** START OF AVAILABLE DATA **
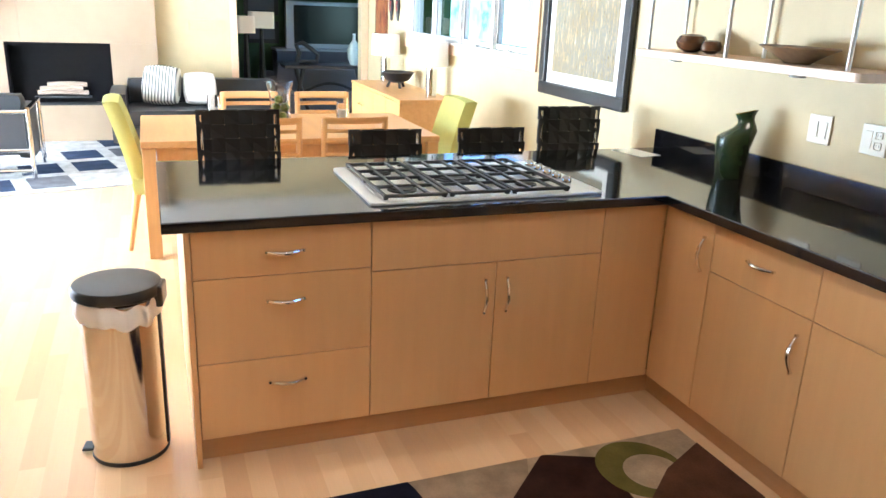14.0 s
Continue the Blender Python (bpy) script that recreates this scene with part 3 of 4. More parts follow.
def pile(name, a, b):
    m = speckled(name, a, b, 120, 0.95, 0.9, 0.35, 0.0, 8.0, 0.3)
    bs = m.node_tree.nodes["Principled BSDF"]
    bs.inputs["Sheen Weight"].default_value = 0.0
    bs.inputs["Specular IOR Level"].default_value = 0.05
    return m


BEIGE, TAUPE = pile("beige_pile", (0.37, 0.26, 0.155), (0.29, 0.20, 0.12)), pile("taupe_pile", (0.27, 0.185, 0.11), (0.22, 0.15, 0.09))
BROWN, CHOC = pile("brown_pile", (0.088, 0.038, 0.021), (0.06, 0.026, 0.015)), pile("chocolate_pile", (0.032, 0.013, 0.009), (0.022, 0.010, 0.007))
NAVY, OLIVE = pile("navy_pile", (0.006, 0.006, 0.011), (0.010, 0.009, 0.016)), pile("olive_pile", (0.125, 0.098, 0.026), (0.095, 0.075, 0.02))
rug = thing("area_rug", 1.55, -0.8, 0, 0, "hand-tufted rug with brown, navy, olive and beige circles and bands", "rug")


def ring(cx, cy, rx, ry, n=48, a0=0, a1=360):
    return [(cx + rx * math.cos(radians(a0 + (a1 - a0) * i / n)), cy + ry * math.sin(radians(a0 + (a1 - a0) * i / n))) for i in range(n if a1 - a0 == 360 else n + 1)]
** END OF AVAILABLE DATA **
** START OF AVAILABLE DATA **
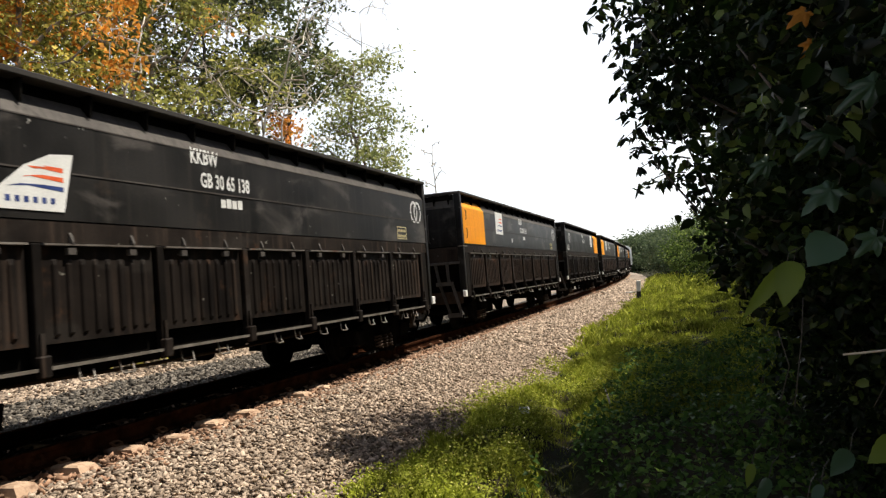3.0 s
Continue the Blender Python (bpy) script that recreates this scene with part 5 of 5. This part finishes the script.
** END OF AVAILABLE DATA **
From the data above, gather every line that includes the word "script".

Continue the Blender Python (bpy) script that recreates this scene with part 3 of 4. More parts follow.
Continue the Blender Python (bpy) script that recreates this scene with part 5 of 5. This part finishes the script.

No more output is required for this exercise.